[Scripts that build animated scenes]
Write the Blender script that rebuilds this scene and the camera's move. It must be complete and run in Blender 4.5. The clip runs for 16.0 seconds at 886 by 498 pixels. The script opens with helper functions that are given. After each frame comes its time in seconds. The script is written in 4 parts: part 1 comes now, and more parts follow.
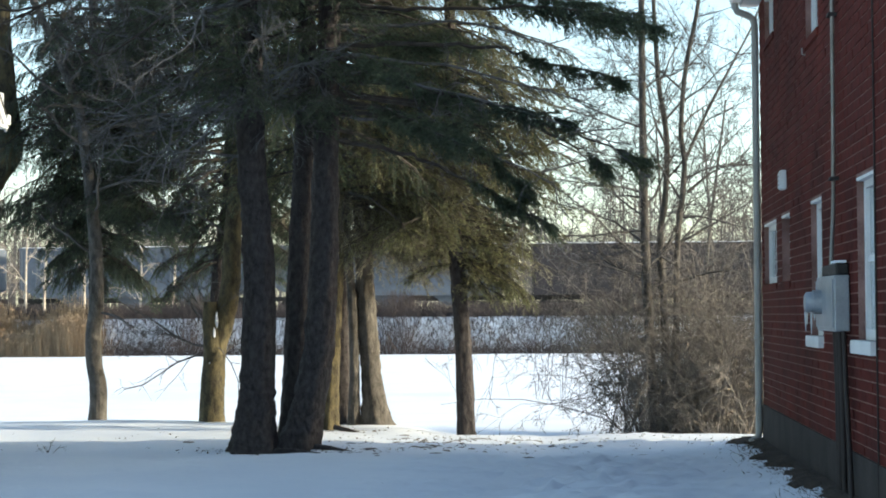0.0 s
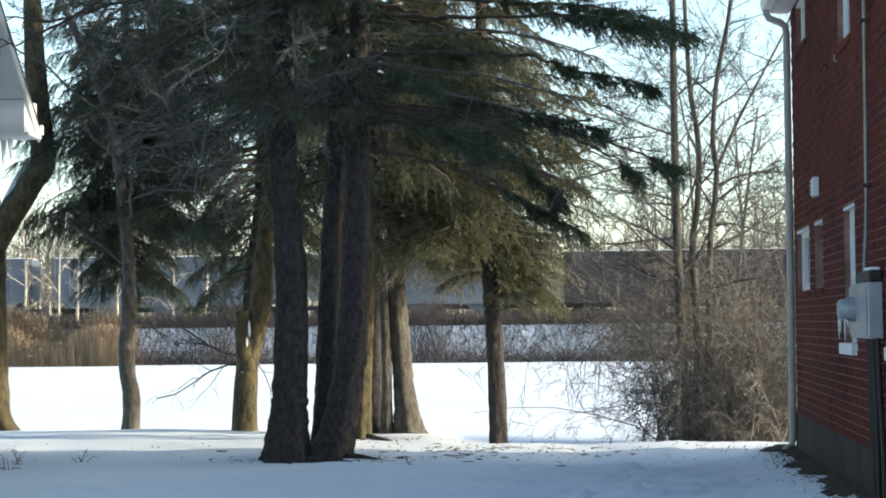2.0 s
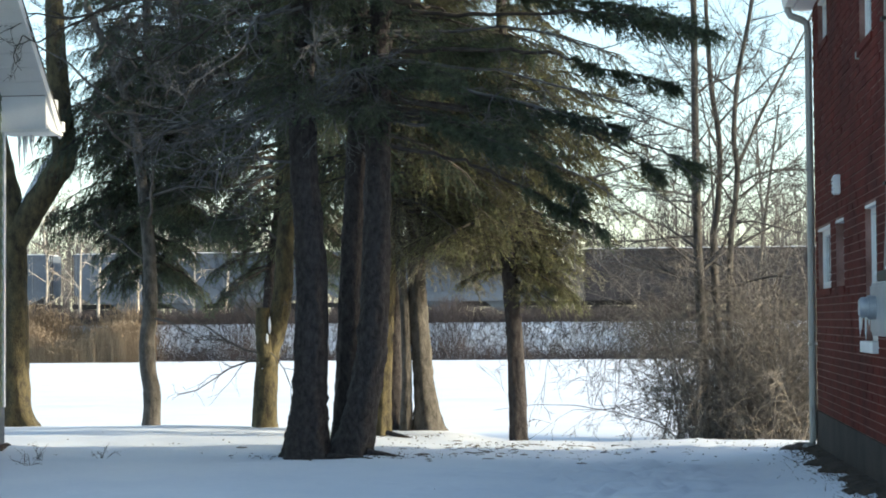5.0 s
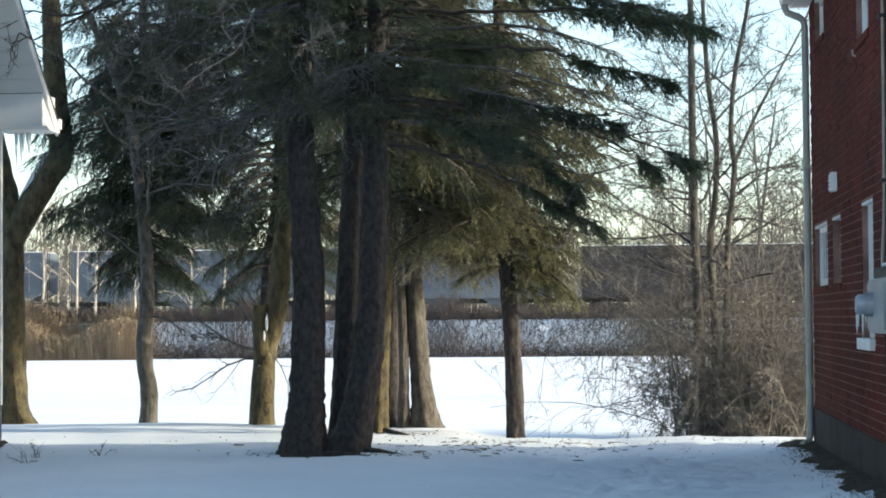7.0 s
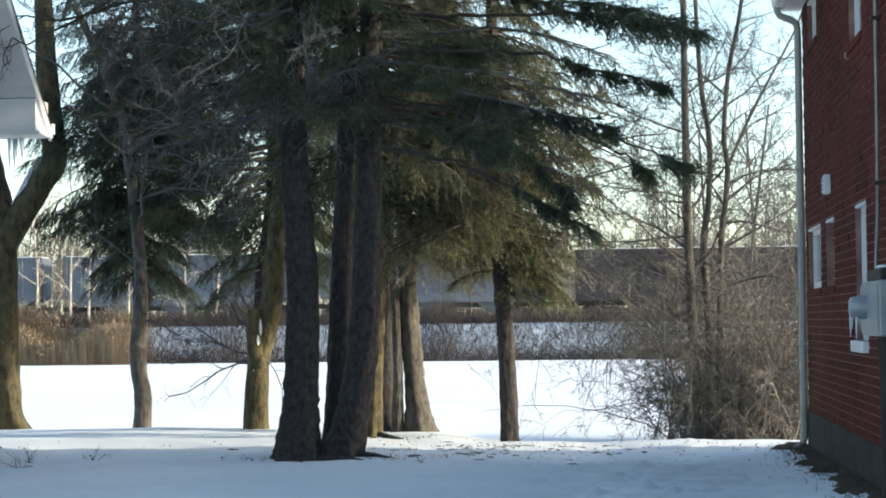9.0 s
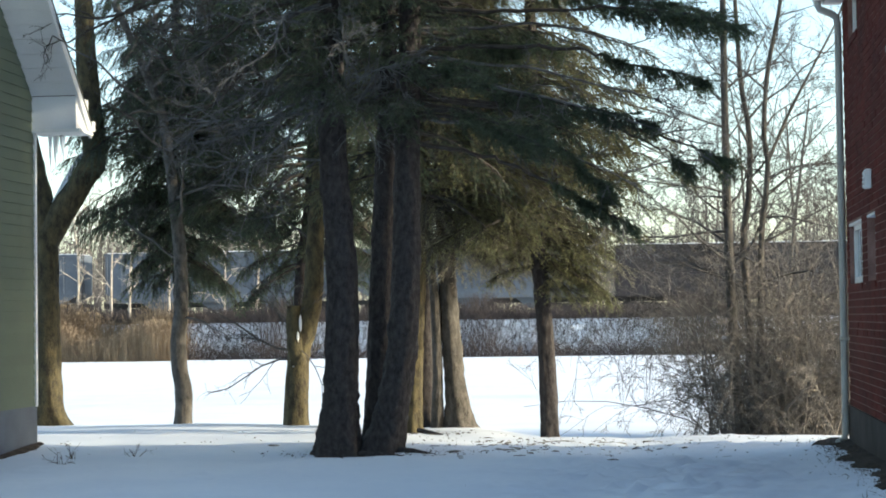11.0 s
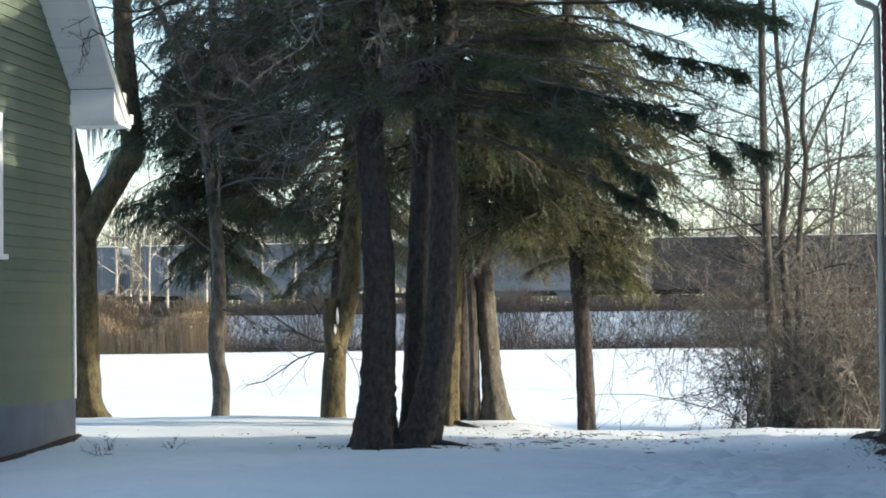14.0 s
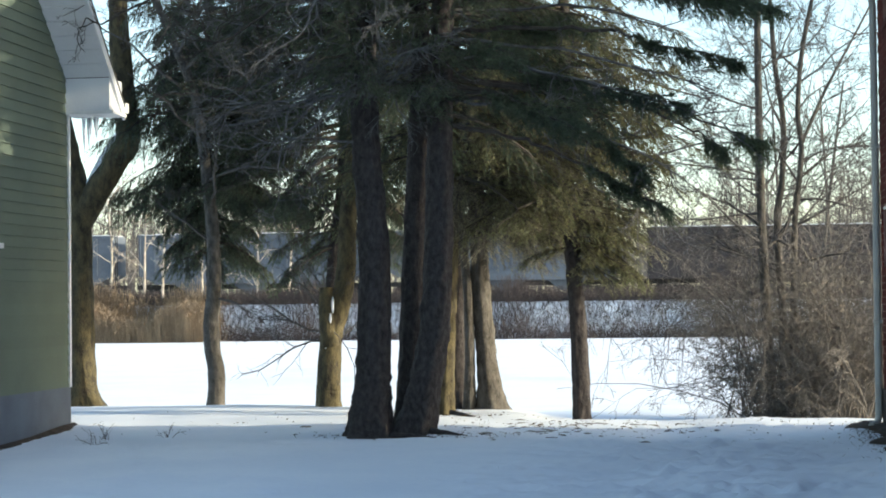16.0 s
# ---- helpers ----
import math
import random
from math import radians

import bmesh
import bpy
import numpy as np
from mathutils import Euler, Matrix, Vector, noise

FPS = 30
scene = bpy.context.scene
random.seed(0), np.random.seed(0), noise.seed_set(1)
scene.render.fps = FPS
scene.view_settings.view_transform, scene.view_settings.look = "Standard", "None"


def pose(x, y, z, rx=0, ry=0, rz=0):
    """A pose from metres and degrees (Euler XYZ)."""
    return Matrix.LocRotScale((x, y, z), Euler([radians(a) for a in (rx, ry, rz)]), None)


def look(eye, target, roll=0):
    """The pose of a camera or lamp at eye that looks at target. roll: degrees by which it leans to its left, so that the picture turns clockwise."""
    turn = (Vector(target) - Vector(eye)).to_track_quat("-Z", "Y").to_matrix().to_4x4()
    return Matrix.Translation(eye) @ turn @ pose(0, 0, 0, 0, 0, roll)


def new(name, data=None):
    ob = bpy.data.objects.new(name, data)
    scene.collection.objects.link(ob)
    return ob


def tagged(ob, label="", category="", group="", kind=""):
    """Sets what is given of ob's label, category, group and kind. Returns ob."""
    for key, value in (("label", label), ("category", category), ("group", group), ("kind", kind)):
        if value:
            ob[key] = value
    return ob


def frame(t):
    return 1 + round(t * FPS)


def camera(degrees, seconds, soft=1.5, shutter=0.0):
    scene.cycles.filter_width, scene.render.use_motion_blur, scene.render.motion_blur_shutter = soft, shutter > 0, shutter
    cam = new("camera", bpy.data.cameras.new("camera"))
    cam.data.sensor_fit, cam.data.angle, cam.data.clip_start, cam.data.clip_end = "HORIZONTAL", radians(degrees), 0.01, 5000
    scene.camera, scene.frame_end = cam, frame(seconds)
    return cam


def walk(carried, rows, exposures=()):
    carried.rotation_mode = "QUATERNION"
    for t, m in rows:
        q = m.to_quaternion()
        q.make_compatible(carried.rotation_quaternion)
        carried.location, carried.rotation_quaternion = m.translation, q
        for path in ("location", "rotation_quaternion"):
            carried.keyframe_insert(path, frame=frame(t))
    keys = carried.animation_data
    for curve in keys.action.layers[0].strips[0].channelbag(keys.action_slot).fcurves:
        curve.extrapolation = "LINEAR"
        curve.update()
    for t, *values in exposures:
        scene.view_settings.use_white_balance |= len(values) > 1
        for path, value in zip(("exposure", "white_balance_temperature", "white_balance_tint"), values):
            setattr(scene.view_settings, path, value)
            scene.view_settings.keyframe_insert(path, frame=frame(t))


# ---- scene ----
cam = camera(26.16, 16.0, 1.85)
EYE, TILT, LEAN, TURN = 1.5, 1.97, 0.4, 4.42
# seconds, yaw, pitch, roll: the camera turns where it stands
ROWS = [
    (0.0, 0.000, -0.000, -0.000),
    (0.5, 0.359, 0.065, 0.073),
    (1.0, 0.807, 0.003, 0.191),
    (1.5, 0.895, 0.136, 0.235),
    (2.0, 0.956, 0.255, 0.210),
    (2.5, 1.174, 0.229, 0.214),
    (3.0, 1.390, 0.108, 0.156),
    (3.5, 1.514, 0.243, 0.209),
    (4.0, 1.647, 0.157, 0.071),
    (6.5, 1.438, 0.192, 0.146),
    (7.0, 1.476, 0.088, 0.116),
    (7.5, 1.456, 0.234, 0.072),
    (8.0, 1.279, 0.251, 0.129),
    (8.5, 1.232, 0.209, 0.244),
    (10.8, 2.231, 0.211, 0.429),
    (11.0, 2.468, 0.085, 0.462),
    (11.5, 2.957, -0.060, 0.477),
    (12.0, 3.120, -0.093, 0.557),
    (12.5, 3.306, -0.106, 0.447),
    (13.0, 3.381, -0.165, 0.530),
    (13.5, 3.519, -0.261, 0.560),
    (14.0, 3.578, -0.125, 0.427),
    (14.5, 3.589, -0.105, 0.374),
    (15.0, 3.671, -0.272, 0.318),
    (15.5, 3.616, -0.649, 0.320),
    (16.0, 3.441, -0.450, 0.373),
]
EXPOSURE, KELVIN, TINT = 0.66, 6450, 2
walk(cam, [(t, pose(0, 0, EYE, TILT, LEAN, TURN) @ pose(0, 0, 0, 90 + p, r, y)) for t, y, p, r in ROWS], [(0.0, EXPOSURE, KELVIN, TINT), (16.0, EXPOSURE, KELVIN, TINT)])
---
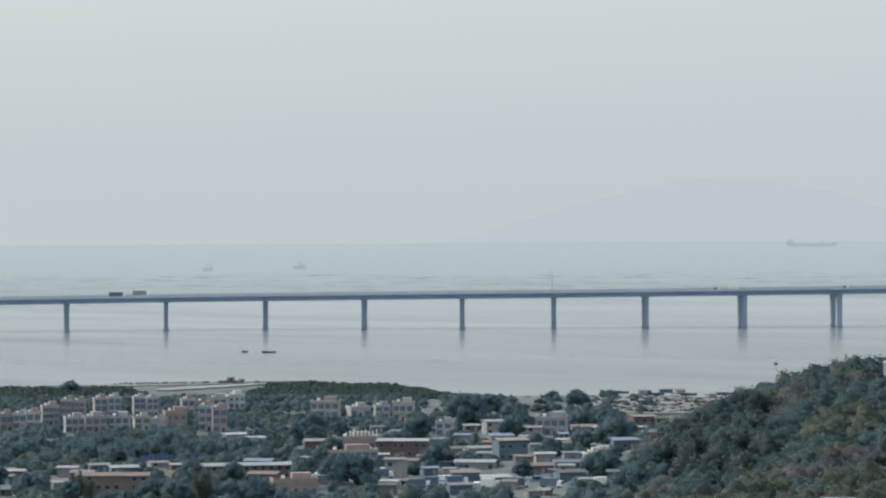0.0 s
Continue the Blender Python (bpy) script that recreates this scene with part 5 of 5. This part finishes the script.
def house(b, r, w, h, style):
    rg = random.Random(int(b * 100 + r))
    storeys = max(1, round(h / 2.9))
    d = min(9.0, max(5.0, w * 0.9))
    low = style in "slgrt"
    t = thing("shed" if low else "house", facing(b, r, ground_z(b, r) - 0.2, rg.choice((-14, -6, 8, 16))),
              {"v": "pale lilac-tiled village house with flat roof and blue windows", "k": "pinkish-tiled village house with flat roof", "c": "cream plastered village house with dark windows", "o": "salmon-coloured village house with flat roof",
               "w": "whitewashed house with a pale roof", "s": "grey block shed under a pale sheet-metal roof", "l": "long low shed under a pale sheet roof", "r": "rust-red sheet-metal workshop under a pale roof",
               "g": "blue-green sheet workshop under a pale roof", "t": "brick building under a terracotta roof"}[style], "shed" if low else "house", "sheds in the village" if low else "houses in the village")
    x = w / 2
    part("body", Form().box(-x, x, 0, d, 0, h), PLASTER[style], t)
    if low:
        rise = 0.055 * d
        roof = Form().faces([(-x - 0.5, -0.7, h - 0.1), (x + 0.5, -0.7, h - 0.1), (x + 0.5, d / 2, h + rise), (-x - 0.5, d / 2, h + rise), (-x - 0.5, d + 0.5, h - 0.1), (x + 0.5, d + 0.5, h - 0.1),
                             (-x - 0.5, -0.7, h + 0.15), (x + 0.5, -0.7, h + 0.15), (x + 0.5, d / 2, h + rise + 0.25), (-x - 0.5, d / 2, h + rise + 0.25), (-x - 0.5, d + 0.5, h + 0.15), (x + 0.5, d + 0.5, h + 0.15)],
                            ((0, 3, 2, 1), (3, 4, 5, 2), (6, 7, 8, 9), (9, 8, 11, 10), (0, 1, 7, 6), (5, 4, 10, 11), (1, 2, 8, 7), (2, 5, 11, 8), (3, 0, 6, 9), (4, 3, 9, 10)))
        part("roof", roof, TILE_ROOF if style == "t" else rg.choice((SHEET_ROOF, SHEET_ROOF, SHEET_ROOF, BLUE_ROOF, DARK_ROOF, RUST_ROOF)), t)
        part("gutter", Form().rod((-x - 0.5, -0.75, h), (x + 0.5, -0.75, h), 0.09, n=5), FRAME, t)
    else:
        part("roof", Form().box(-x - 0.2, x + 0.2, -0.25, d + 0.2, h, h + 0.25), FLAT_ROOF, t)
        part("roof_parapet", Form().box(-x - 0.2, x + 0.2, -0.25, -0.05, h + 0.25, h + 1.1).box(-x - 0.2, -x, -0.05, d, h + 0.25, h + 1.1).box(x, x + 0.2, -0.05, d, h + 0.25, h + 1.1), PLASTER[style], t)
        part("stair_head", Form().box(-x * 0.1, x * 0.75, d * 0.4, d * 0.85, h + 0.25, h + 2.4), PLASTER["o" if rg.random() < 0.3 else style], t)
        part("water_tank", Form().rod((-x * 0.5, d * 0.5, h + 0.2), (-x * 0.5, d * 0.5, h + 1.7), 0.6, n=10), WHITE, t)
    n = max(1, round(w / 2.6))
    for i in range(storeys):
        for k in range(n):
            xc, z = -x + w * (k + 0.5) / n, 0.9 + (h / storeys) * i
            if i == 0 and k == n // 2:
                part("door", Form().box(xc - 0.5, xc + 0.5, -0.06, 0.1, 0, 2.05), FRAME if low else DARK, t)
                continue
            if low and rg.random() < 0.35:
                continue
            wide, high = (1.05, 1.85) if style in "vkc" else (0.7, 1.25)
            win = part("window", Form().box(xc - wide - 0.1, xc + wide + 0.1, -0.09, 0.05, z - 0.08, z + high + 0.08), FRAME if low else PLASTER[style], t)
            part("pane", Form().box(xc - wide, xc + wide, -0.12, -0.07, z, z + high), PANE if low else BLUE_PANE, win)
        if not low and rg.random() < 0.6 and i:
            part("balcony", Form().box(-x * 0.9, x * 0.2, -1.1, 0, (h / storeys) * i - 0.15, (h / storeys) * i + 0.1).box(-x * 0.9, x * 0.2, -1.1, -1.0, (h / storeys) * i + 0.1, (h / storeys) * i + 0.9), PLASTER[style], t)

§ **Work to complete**
Respond with the number of lines containing "objects" and no additional words.

§ **Finished task**
2